**Supplied information:**

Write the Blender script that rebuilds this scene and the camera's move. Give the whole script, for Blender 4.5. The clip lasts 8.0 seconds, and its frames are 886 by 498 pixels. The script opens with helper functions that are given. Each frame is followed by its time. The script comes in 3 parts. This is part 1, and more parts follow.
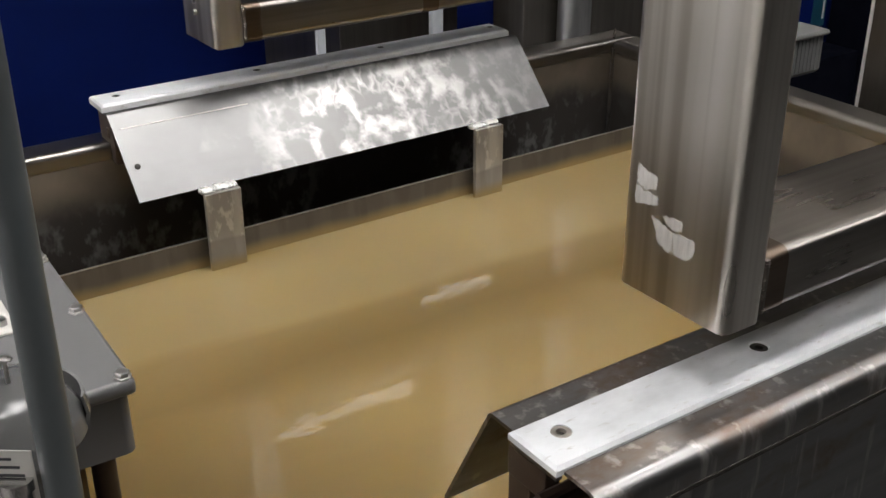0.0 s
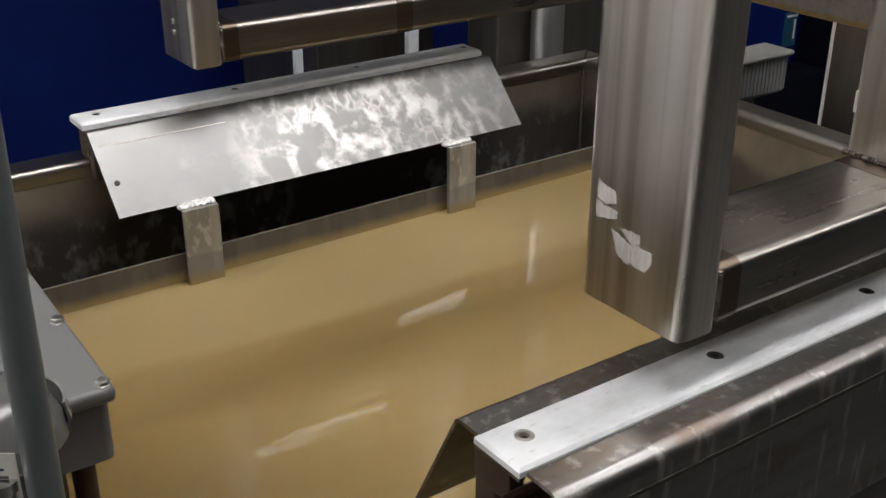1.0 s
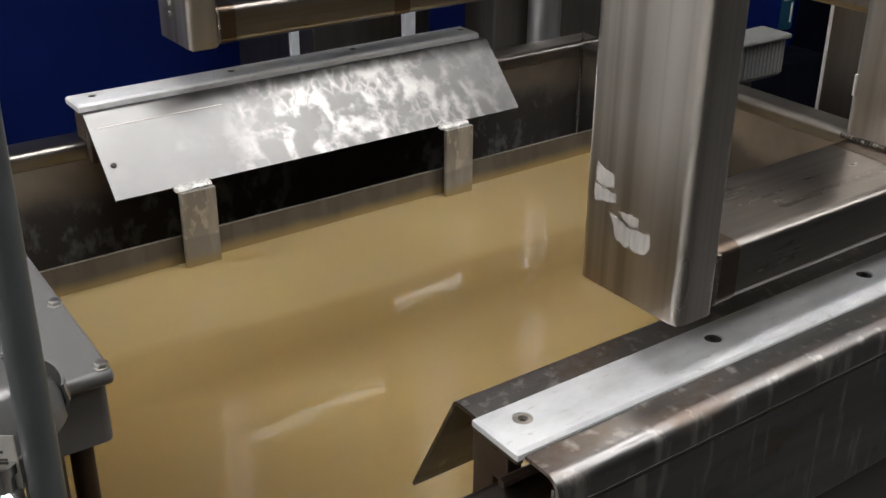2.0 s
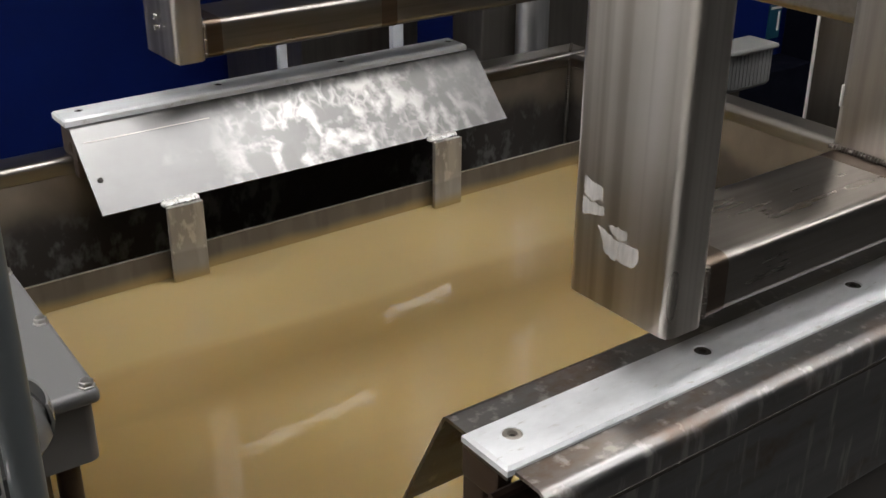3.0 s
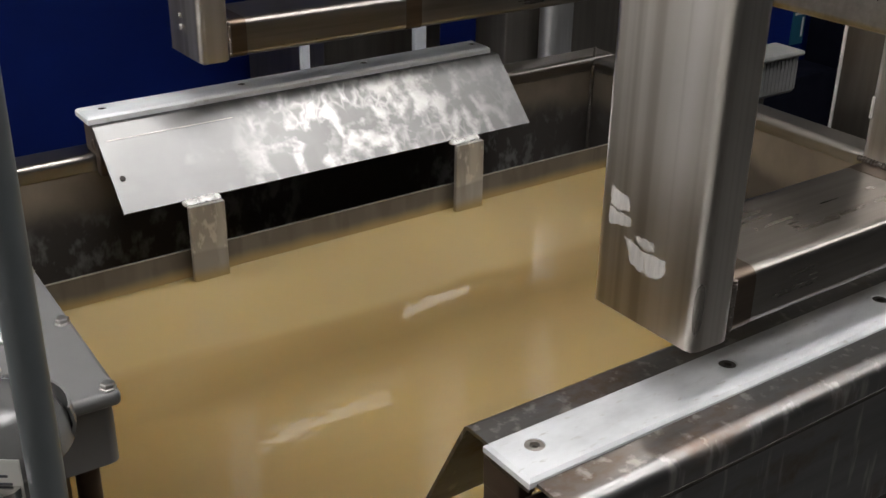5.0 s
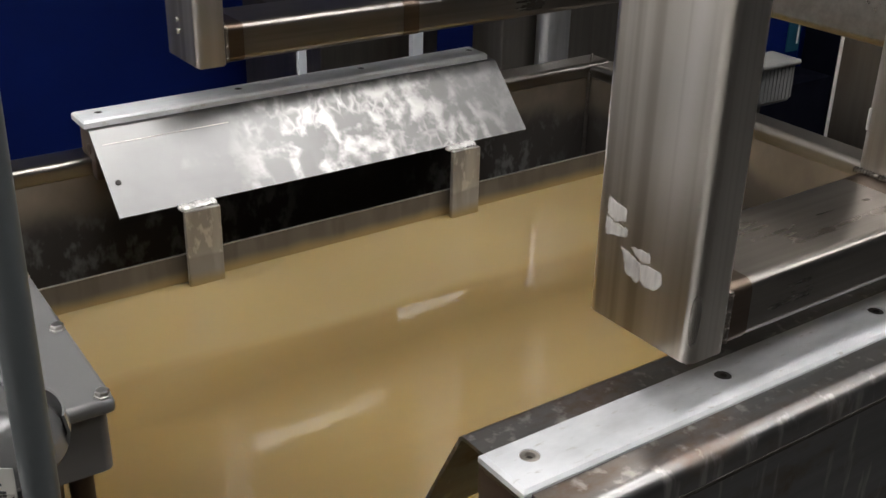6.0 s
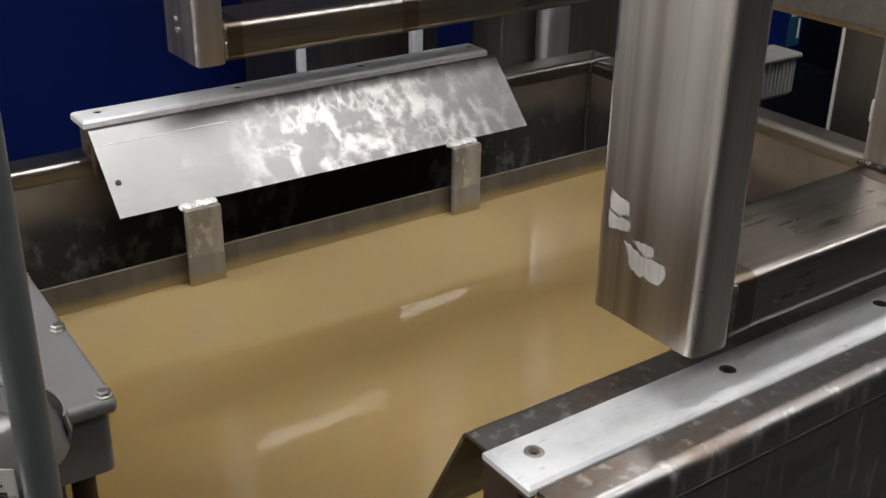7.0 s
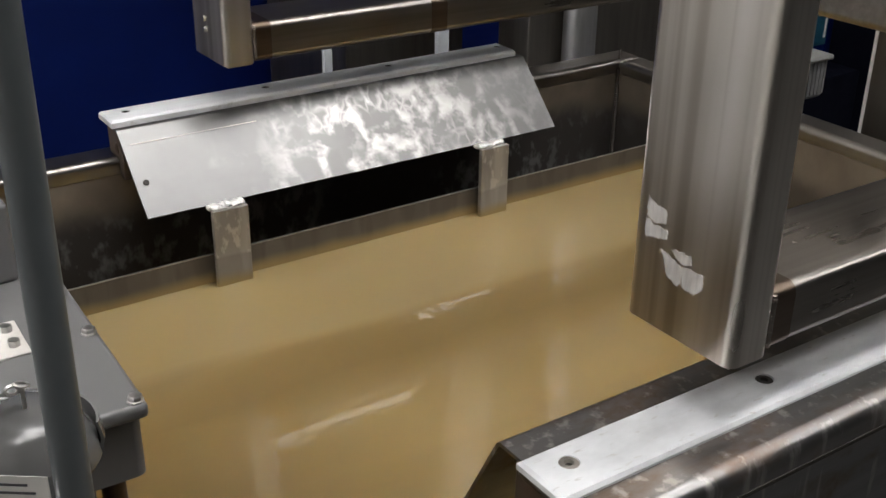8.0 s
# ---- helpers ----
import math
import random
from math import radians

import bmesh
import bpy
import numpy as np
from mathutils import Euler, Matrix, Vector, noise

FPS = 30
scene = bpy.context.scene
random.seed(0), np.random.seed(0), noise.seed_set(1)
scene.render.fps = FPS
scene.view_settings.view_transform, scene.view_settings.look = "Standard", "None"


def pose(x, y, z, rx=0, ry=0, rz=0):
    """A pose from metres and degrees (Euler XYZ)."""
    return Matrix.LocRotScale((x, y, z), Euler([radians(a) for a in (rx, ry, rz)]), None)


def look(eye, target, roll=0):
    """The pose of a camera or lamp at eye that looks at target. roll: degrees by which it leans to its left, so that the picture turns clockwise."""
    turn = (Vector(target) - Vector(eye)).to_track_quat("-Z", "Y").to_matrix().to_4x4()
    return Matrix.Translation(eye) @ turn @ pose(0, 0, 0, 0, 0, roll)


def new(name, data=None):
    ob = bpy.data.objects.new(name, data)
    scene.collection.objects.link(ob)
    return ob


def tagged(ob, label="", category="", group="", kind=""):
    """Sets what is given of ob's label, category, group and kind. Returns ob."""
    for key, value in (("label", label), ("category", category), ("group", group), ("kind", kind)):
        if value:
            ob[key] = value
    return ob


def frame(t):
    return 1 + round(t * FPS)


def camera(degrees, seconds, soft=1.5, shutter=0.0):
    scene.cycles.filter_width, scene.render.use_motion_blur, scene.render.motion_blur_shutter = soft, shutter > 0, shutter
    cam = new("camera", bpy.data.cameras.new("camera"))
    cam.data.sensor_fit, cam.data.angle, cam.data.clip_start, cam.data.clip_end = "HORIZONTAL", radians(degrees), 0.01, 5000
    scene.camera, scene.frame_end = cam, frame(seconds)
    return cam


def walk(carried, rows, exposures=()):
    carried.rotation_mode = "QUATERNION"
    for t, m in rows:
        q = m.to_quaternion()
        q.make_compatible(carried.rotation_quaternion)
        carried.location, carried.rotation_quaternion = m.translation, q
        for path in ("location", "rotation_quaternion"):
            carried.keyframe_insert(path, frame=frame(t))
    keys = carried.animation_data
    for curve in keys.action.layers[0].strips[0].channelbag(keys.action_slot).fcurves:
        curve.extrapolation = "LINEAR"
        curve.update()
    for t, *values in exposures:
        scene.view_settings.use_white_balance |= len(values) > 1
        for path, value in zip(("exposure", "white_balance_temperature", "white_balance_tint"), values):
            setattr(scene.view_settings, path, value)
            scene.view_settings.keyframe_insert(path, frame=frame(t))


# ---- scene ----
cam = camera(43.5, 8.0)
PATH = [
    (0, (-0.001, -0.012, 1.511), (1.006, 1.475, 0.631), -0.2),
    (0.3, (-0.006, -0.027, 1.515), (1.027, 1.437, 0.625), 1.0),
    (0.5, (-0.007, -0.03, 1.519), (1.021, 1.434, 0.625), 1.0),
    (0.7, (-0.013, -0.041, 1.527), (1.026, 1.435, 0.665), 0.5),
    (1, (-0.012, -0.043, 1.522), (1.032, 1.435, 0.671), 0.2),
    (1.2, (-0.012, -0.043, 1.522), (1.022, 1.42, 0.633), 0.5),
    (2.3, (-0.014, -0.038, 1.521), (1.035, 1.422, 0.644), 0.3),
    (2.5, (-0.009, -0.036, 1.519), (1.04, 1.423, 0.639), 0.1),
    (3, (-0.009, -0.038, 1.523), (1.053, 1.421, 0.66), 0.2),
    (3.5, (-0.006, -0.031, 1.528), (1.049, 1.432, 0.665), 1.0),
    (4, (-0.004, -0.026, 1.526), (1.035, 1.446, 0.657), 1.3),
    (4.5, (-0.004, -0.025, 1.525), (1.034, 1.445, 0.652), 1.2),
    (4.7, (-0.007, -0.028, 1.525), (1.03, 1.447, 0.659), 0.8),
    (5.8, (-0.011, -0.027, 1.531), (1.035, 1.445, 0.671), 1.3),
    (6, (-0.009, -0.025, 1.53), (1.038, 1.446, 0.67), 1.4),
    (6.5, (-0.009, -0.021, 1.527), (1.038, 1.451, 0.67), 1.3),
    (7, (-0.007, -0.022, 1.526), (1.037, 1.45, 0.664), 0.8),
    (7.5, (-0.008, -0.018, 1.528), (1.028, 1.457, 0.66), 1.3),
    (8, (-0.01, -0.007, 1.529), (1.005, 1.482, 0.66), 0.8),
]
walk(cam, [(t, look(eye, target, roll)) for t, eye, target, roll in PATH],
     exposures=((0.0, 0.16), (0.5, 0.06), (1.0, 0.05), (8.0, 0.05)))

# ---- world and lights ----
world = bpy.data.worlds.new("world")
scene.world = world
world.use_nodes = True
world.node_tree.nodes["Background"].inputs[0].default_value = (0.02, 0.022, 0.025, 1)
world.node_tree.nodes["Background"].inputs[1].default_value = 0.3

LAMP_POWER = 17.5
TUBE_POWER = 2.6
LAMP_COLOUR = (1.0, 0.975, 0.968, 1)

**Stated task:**
Set the data above down again exactly as given, with no pictures.

**Solution to this exercise:**
Write the Blender script that rebuilds this scene and the camera's move. Give the whole script, for Blender 4.5. The clip lasts 8.0 seconds, and its frames are 886 by 498 pixels. The script opens with helper functions that are given. Each frame is followed by its time. The script comes in 3 parts. This is part 1, and more parts follow.
0.0 s
1.0 s
2.0 s
3.0 s
5.0 s
6.0 s
7.0 s
8.0 s
# ---- helpers ----
import math
import random
from math import radians

import bmesh
import bpy
import numpy as np
from mathutils import Euler, Matrix, Vector, noise

FPS = 30
scene = bpy.context.scene
random.seed(0), np.random.seed(0), noise.seed_set(1)
scene.render.fps = FPS
scene.view_settings.view_transform, scene.view_settings.look = "Standard", "None"


def pose(x, y, z, rx=0, ry=0, rz=0):
    """A pose from metres and degrees (Euler XYZ)."""
    return Matrix.LocRotScale((x, y, z), Euler([radians(a) for a in (rx, ry, rz)]), None)


def look(eye, target, roll=0):
    """The pose of a camera or lamp at eye that looks at target. roll: degrees by which it leans to its left, so that the picture turns clockwise."""
    turn = (Vector(target) - Vector(eye)).to_track_quat("-Z", "Y").to_matrix().to_4x4()
    return Matrix.Translation(eye) @ turn @ pose(0, 0, 0, 0, 0, roll)


def new(name, data=None):
    ob = bpy.data.objects.new(name, data)
    scene.collection.objects.link(ob)
    return ob


def tagged(ob, label="", category="", group="", kind=""):
    """Sets what is given of ob's label, category, group and kind. Returns ob."""
    for key, value in (("label", label), ("category", category), ("group", group), ("kind", kind)):
        if value:
            ob[key] = value
    return ob


def frame(t):
    return 1 + round(t * FPS)


def camera(degrees, seconds, soft=1.5, shutter=0.0):
    scene.cycles.filter_width, scene.render.use_motion_blur, scene.render.motion_blur_shutter = soft, shutter > 0, shutter
    cam = new("camera", bpy.data.cameras.new("camera"))
    cam.data.sensor_fit, cam.data.angle, cam.data.clip_start, cam.data.clip_end = "HORIZONTAL", radians(degrees), 0.01, 5000
    scene.camera, scene.frame_end = cam, frame(seconds)
    return cam


def walk(carried, rows, exposures=()):
    carried.rotation_mode = "QUATERNION"
    for t, m in rows:
        q = m.to_quaternion()
        q.make_compatible(carried.rotation_quaternion)
        carried.location, carried.rotation_quaternion = m.translation, q
        for path in ("location", "rotation_quaternion"):
            carried.keyframe_insert(path, frame=frame(t))
    keys = carried.animation_data
    for curve in keys.action.layers[0].strips[0].channelbag(keys.action_slot).fcurves:
        curve.extrapolation = "LINEAR"
        curve.update()
    for t, *values in exposures:
        scene.view_settings.use_white_balance |= len(values) > 1
        for path, value in zip(("exposure", "white_balance_temperature", "white_balance_tint"), values):
            setattr(scene.view_settings, path, value)
            scene.view_settings.keyframe_insert(path, frame=frame(t))


# ---- scene ----
cam = camera(43.5, 8.0)
PATH = [
    (0, (-0.001, -0.012, 1.511), (1.006, 1.475, 0.631), -0.2),
    (0.3, (-0.006, -0.027, 1.515), (1.027, 1.437, 0.625), 1.0),
    (0.5, (-0.007, -0.03, 1.519), (1.021, 1.434, 0.625), 1.0),
    (0.7, (-0.013, -0.041, 1.527), (1.026, 1.435, 0.665), 0.5),
    (1, (-0.012, -0.043, 1.522), (1.032, 1.435, 0.671), 0.2),
    (1.2, (-0.012, -0.043, 1.522), (1.022, 1.42, 0.633), 0.5),
    (2.3, (-0.014, -0.038, 1.521), (1.035, 1.422, 0.644), 0.3),
    (2.5, (-0.009, -0.036, 1.519), (1.04, 1.423, 0.639), 0.1),
    (3, (-0.009, -0.038, 1.523), (1.053, 1.421, 0.66), 0.2),
    (3.5, (-0.006, -0.031, 1.528), (1.049, 1.432, 0.665), 1.0),
    (4, (-0.004, -0.026, 1.526), (1.035, 1.446, 0.657), 1.3),
    (4.5, (-0.004, -0.025, 1.525), (1.034, 1.445, 0.652), 1.2),
    (4.7, (-0.007, -0.028, 1.525), (1.03, 1.447, 0.659), 0.8),
    (5.8, (-0.011, -0.027, 1.531), (1.035, 1.445, 0.671), 1.3),
    (6, (-0.009, -0.025, 1.53), (1.038, 1.446, 0.67), 1.4),
    (6.5, (-0.009, -0.021, 1.527), (1.038, 1.451, 0.67), 1.3),
    (7, (-0.007, -0.022, 1.526), (1.037, 1.45, 0.664), 0.8),
    (7.5, (-0.008, -0.018, 1.528), (1.028, 1.457, 0.66), 1.3),
    (8, (-0.01, -0.007, 1.529), (1.005, 1.482, 0.66), 0.8),
]
walk(cam, [(t, look(eye, target, roll)) for t, eye, target, roll in PATH],
     exposures=((0.0, 0.16), (0.5, 0.06), (1.0, 0.05), (8.0, 0.05)))

# ---- world and lights ----
world = bpy.data.worlds.new("world")
scene.world = world
world.use_nodes = True
world.node_tree.nodes["Background"].inputs[0].default_value = (0.02, 0.022, 0.025, 1)
world.node_tree.nodes["Background"].inputs[1].default_value = 0.3

LAMP_POWER = 17.5
TUBE_POWER = 2.6
LAMP_COLOUR = (1.0, 0.975, 0.968, 1)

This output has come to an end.